TASK DIRECTIONS: Return all of the data exactly, with nothing left out but the pictures.

- - - - - - -

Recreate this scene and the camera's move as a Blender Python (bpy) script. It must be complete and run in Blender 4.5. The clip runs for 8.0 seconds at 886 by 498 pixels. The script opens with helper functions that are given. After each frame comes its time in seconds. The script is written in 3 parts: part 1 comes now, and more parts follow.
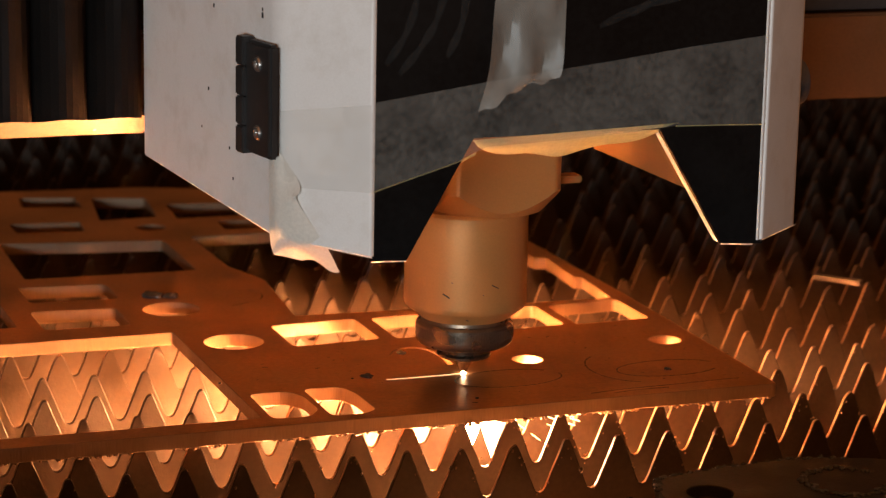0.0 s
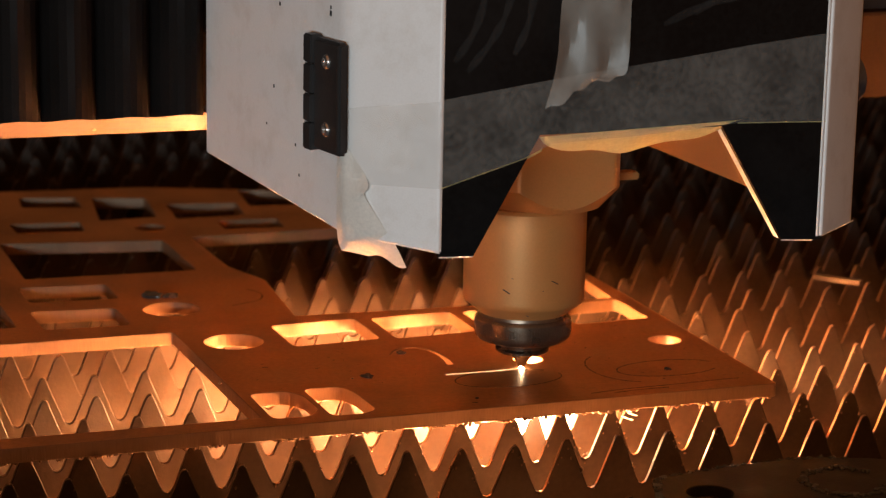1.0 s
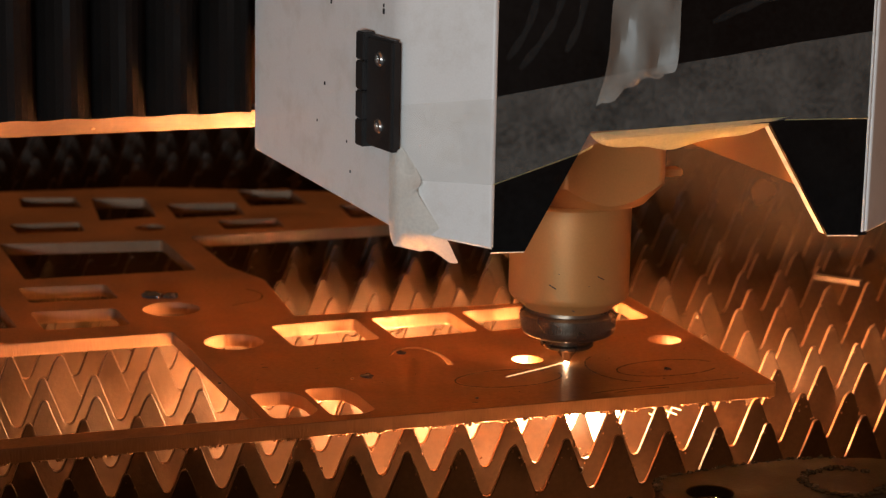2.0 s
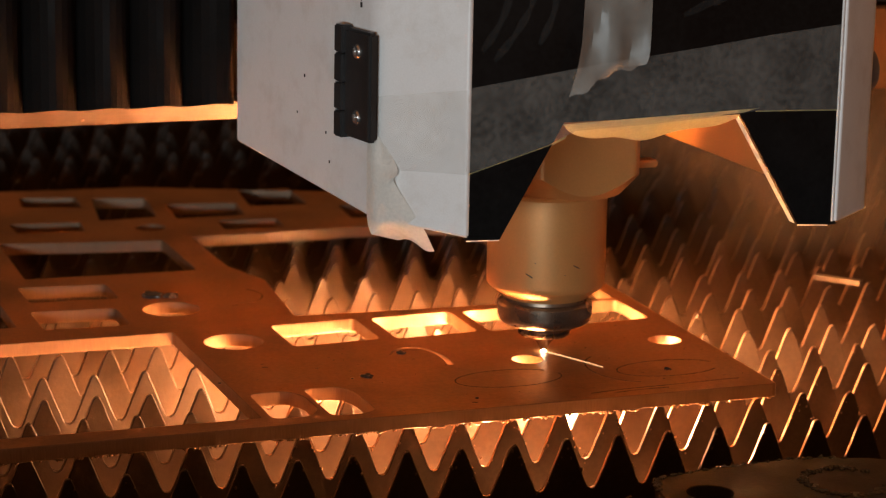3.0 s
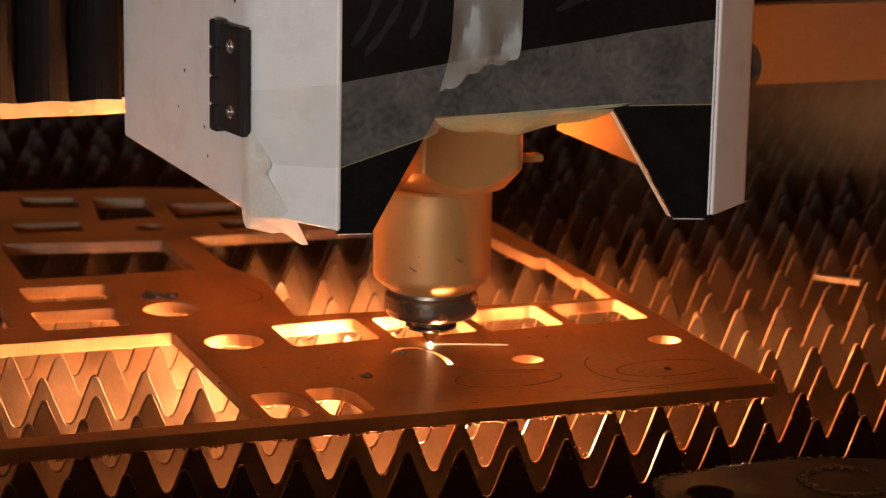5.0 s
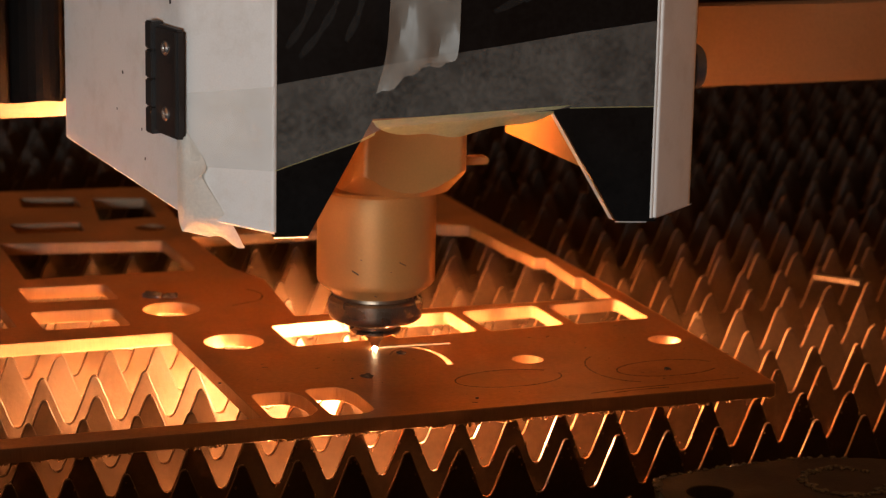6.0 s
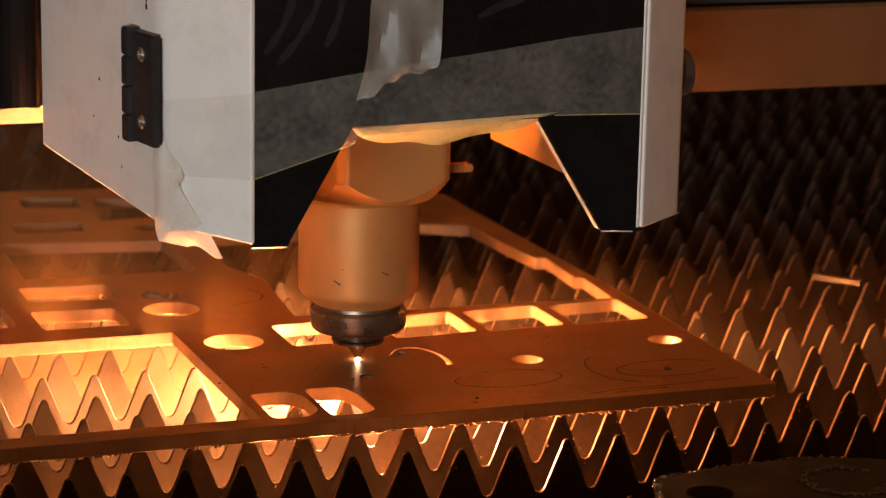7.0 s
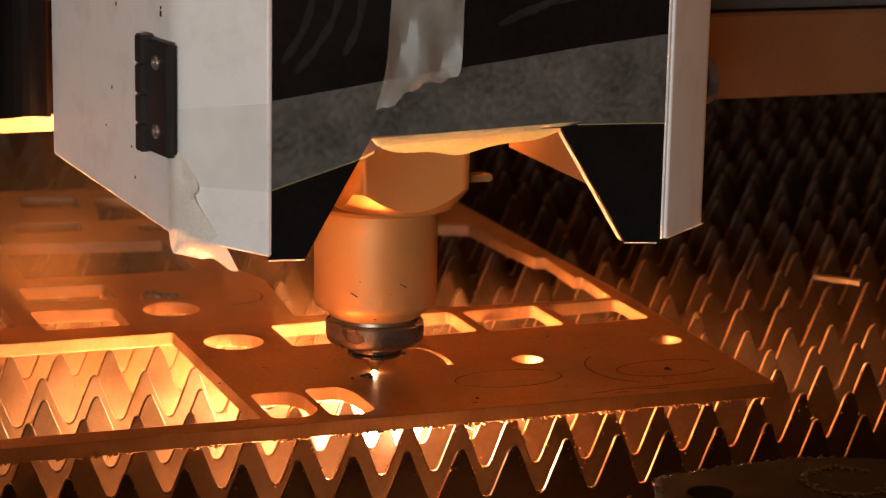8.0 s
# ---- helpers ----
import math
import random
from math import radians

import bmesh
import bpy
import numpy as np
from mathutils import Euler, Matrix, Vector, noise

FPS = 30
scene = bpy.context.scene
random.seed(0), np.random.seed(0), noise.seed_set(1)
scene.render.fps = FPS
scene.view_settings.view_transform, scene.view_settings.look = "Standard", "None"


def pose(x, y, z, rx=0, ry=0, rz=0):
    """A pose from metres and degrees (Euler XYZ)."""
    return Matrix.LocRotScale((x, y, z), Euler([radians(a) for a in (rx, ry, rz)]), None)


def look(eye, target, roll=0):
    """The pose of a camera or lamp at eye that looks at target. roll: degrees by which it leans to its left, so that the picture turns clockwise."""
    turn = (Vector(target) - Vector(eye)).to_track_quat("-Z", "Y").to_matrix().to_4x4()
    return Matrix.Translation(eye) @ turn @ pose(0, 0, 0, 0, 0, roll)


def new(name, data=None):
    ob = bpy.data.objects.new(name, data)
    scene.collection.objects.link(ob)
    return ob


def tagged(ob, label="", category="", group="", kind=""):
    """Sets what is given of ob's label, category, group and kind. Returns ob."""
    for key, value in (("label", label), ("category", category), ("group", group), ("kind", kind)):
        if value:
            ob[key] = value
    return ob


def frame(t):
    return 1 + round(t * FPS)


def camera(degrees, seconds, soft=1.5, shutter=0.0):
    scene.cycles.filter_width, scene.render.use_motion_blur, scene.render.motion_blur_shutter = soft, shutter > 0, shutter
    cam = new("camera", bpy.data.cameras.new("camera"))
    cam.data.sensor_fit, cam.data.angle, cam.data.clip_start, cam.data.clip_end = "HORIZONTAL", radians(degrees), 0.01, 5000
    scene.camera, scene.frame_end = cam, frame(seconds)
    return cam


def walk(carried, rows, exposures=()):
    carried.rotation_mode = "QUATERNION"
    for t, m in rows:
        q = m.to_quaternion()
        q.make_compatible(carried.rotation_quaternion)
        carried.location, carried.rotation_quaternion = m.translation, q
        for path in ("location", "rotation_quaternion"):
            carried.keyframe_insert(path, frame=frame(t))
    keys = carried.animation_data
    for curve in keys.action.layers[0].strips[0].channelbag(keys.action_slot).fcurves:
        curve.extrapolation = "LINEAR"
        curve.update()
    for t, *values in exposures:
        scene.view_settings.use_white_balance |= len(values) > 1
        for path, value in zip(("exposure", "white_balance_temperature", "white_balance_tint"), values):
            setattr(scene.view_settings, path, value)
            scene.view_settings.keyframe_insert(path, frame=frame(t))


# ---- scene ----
# camera on a tripod, long lens
cam = camera(21.147, 8.0, soft=1.2)
EYE = Matrix(((0.9366, 0.0605, -0.3450, -0.73845),
              (-0.3497, 0.2155, -0.9117, -1.33174),
              (0.0192, 0.9746, 0.2231, 0.43139),
              (0, 0, 0, 1)))
cam.data.dof.use_dof, cam.data.dof.focus_distance, cam.data.dof.aperture_fstop = True, 1.47, 11.0
# the exposure and white balance drift a little warmer on the way
walk(cam, [(0, EYE), (8, EYE)], [(0, 0.62, 6900, 13), (1.5, 0.6, 6550, 10), (3.5, 0.58, 6600, 10), (4.7, 0.68, 6950, 13), (6.0, 0.64, 7150, 14), (7.0, 0.6, 7300, 14), (8, 0.66, 7300, 14)])

# warm fill added for spark-lit smoke, and a low cool lamp unseen behind the camera
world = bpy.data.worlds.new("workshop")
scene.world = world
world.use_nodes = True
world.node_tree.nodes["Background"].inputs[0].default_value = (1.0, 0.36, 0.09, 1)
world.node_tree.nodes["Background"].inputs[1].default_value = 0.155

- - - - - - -

RESULT OF THE EXERCISE:
Recreate this scene and the camera's move as a Blender Python (bpy) script. It must be complete and run in Blender 4.5. The clip runs for 8.0 seconds at 886 by 498 pixels. The script opens with helper functions that are given. After each frame comes its time in seconds. The script is written in 3 parts: part 1 comes now, and more parts follow.
0.0 s
1.0 s
2.0 s
3.0 s
5.0 s
6.0 s
7.0 s
8.0 s
# ---- helpers ----
import math
import random
from math import radians

import bmesh
import bpy
import numpy as np
from mathutils import Euler, Matrix, Vector, noise

FPS = 30
scene = bpy.context.scene
random.seed(0), np.random.seed(0), noise.seed_set(1)
scene.render.fps = FPS
scene.view_settings.view_transform, scene.view_settings.look = "Standard", "None"


def pose(x, y, z, rx=0, ry=0, rz=0):
    """A pose from metres and degrees (Euler XYZ)."""
    return Matrix.LocRotScale((x, y, z), Euler([radians(a) for a in (rx, ry, rz)]), None)


def look(eye, target, roll=0):
    """The pose of a camera or lamp at eye that looks at target. roll: degrees by which it leans to its left, so that the picture turns clockwise."""
    turn = (Vector(target) - Vector(eye)).to_track_quat("-Z", "Y").to_matrix().to_4x4()
    return Matrix.Translation(eye) @ turn @ pose(0, 0, 0, 0, 0, roll)


def new(name, data=None):
    ob = bpy.data.objects.new(name, data)
    scene.collection.objects.link(ob)
    return ob


def tagged(ob, label="", category="", group="", kind=""):
    """Sets what is given of ob's label, category, group and kind. Returns ob."""
    for key, value in (("label", label), ("category", category), ("group", group), ("kind", kind)):
        if value:
            ob[key] = value
    return ob


def frame(t):
    return 1 + round(t * FPS)


def camera(degrees, seconds, soft=1.5, shutter=0.0):
    scene.cycles.filter_width, scene.render.use_motion_blur, scene.render.motion_blur_shutter = soft, shutter > 0, shutter
    cam = new("camera", bpy.data.cameras.new("camera"))
    cam.data.sensor_fit, cam.data.angle, cam.data.clip_start, cam.data.clip_end = "HORIZONTAL", radians(degrees), 0.01, 5000
    scene.camera, scene.frame_end = cam, frame(seconds)
    return cam


def walk(carried, rows, exposures=()):
    carried.rotation_mode = "QUATERNION"
    for t, m in rows:
        q = m.to_quaternion()
        q.make_compatible(carried.rotation_quaternion)
        carried.location, carried.rotation_quaternion = m.translation, q
        for path in ("location", "rotation_quaternion"):
            carried.keyframe_insert(path, frame=frame(t))
    keys = carried.animation_data
    for curve in keys.action.layers[0].strips[0].channelbag(keys.action_slot).fcurves:
        curve.extrapolation = "LINEAR"
        curve.update()
    for t, *values in exposures:
        scene.view_settings.use_white_balance |= len(values) > 1
        for path, value in zip(("exposure", "white_balance_temperature", "white_balance_tint"), values):
            setattr(scene.view_settings, path, value)
            scene.view_settings.keyframe_insert(path, frame=frame(t))


# ---- scene ----
# camera on a tripod, long lens
cam = camera(21.147, 8.0, soft=1.2)
EYE = Matrix(((0.9366, 0.0605, -0.3450, -0.73845),
              (-0.3497, 0.2155, -0.9117, -1.33174),
              (0.0192, 0.9746, 0.2231, 0.43139),
              (0, 0, 0, 1)))
cam.data.dof.use_dof, cam.data.dof.focus_distance, cam.data.dof.aperture_fstop = True, 1.47, 11.0
# the exposure and white balance drift a little warmer on the way
walk(cam, [(0, EYE), (8, EYE)], [(0, 0.62, 6900, 13), (1.5, 0.6, 6550, 10), (3.5, 0.58, 6600, 10), (4.7, 0.68, 6950, 13), (6.0, 0.64, 7150, 14), (7.0, 0.6, 7300, 14), (8, 0.66, 7300, 14)])

# warm fill added for spark-lit smoke, and a low cool lamp unseen behind the camera
world = bpy.data.worlds.new("workshop")
scene.world = world
world.use_nodes = True
world.node_tree.nodes["Background"].inputs[0].default_value = (1.0, 0.36, 0.09, 1)
world.node_tree.nodes["Background"].inputs[1].default_value = 0.155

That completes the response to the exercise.